The Big 12 doesn't have everybody worth watching. West Virginia has Pat White, who can hurt opponents with both his legs and his arm. Georgia has a running back named Knowshon Moreno, who was the SEC's best freshman last season. In addition to Tebow, Florida has Percy Harvin, a double-threat receiver-runner. Ohio State has perhaps the best defensive player in the country in James Laurinaitis, who was both the Butkus Award winner and the Big Ten defensive player of the year.
But if I had my choice of any defensive player in the country, I'd likely start with South Florida's George Selvie. He wears No. 95 and he runs people down -- quarterbacks, running backs, wide receivers, anybody. He's the kind of player offensive linemen often have no answer for in college. He had a national-best 31.5 tackles for a loss and 14.5 sacks last year.
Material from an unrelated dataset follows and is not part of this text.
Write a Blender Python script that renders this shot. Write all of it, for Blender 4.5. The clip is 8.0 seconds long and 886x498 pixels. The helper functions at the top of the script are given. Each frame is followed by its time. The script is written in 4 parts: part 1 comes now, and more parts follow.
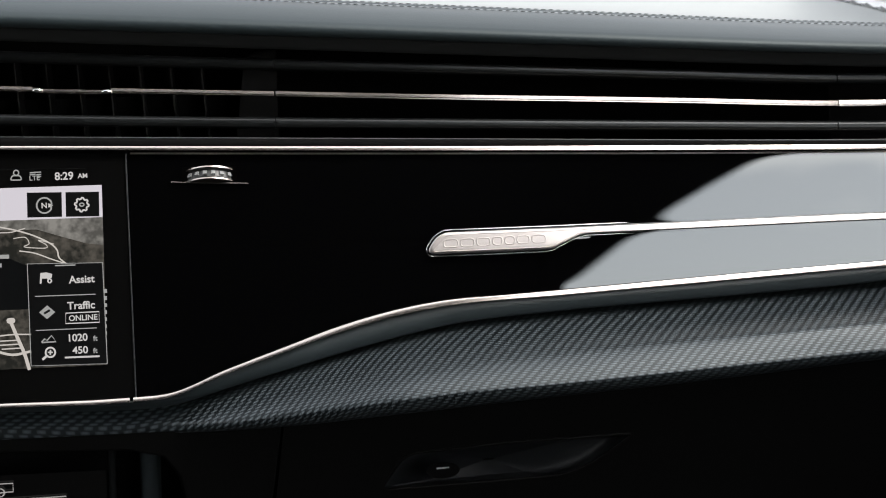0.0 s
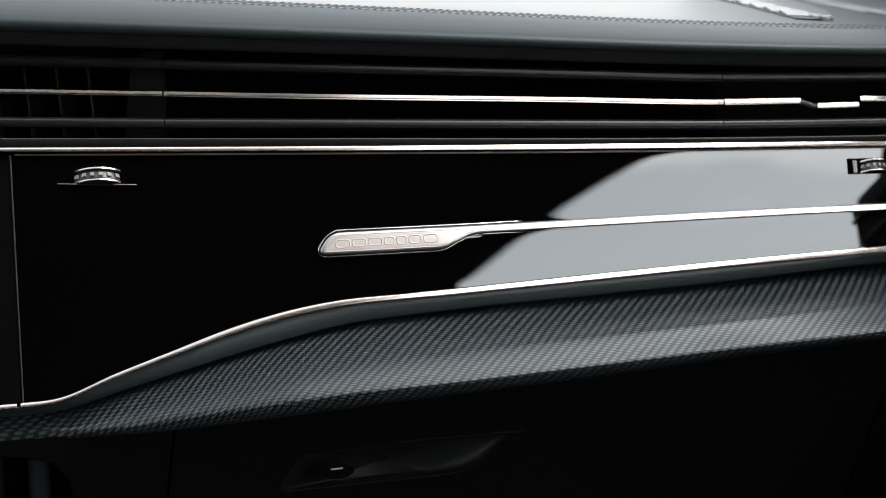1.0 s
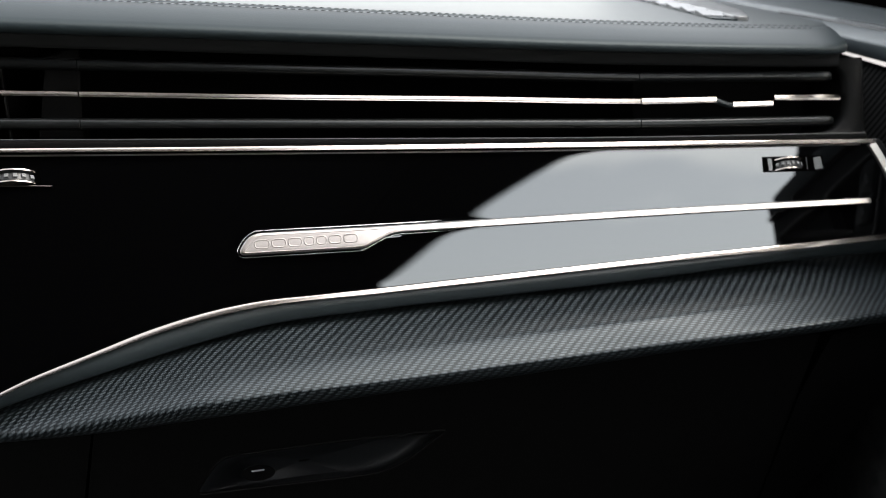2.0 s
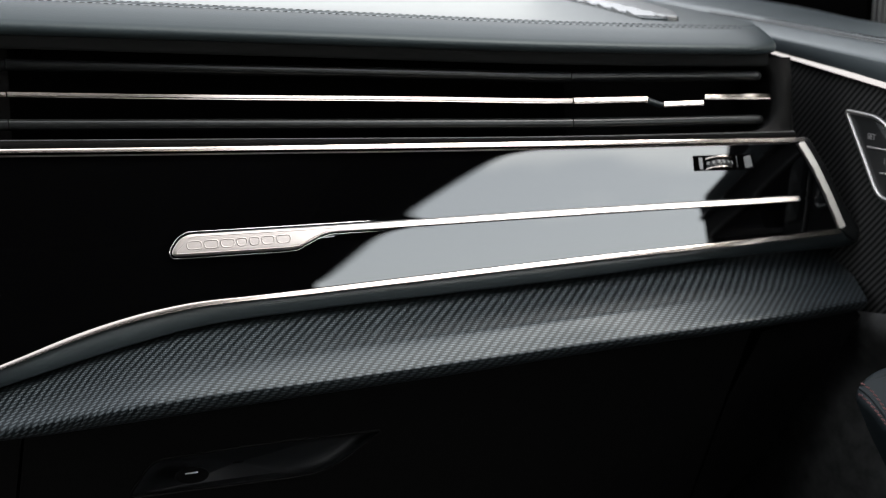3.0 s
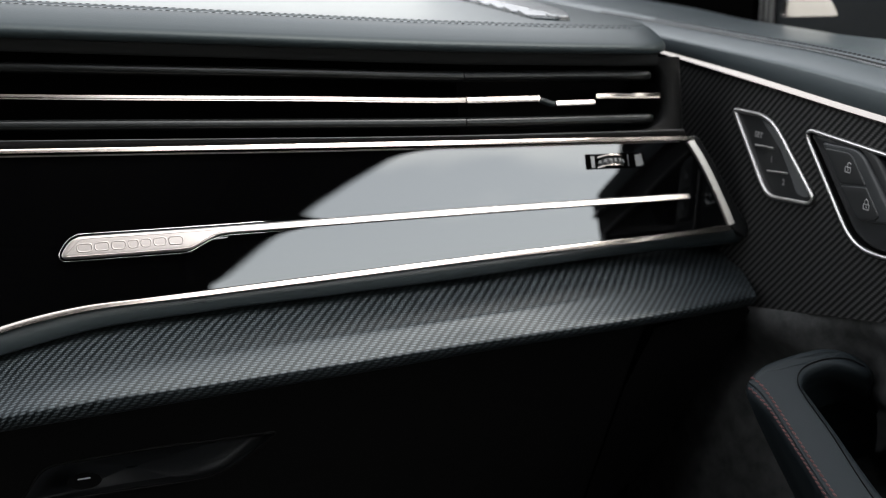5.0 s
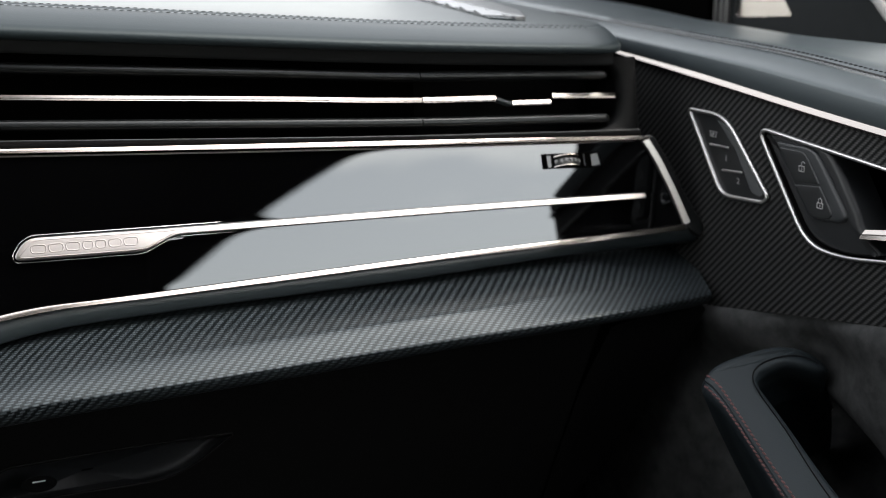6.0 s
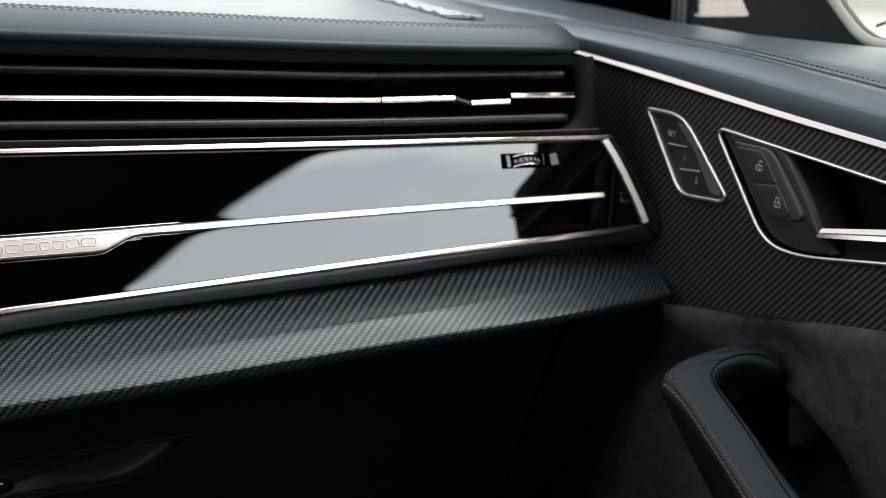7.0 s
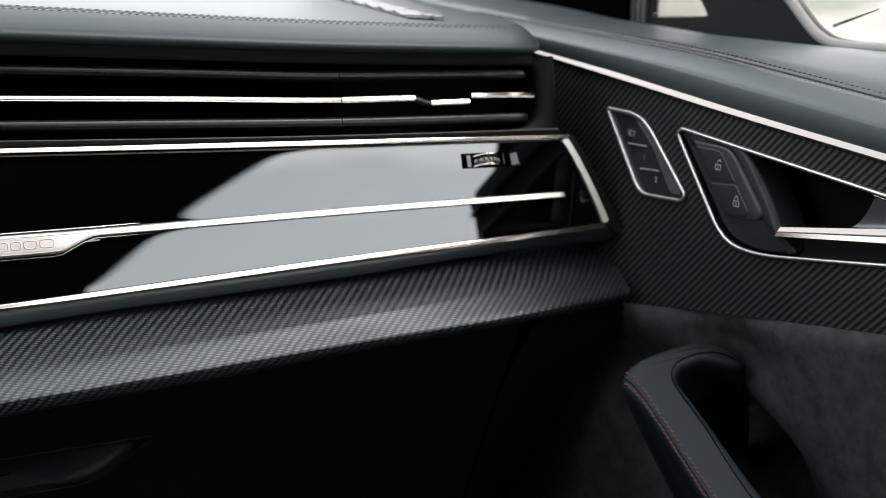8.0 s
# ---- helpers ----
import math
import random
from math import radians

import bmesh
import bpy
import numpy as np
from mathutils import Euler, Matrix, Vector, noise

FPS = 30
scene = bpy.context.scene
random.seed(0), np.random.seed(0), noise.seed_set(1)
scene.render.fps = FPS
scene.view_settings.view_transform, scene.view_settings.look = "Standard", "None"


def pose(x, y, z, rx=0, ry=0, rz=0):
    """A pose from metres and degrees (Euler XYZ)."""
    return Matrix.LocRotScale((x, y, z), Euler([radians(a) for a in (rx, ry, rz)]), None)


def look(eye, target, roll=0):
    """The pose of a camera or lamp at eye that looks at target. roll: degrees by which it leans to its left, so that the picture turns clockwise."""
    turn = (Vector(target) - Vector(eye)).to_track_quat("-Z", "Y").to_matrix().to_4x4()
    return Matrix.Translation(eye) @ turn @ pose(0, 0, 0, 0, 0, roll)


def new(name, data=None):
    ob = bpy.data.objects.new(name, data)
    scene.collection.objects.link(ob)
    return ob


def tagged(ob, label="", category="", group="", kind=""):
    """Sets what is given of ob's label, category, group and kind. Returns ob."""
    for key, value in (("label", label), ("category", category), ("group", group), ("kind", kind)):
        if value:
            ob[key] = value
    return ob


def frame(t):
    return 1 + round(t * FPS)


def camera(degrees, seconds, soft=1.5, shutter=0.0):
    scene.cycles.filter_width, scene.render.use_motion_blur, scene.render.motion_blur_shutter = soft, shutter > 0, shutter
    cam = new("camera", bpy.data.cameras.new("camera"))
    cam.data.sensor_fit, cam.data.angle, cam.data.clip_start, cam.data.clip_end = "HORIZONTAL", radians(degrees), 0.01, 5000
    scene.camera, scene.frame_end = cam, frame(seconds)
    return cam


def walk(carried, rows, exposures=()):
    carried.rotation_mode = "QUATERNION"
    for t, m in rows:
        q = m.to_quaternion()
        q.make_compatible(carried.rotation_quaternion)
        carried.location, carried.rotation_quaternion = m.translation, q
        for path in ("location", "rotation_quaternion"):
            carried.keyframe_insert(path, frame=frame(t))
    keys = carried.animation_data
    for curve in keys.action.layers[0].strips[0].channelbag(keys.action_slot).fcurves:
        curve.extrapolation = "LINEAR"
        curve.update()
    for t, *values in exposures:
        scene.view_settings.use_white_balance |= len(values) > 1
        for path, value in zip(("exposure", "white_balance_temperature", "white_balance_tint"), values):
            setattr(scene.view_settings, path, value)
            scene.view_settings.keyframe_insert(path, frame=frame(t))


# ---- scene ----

Wake Forest has a cornerback, Alphonso Smith, who picked off eight passes last season, which is impressive enough, and ran back three for touchdowns, which is outrageous.
Boise State's Ian Johnson, best known to casual fans for proposing to his cheerleader girlfriend after the 2007 Fiesta Bowl, will try for his third straight season with more than 1,000 rushing yards.
You pick up just about any preseason magazine and you'll see Georgia, Ohio State, Oklahoma, Missouri, Florida, Southern California or Louisiana State picked to win the national championship. They're all in everybody's top 10. And this season undoubtedly will have its share of voting controversies and noise over the BCS rankings.
You can waste time if you want wondering about how many games the 81-year-old Paterno has to win at Penn State this season to avoid being shown the door, or waste time following rumors over how much money Notre Dame boosters will have to raise to buy out Weis if Notre Dame fails to reach a bowl again.
But that's the angst of the college football season. The thrill of it is watching a long list of great players perform from tomorrow until the end of November, players who if we're lucky will give us a very different kind of college season than we've become all too accustomed to seeing.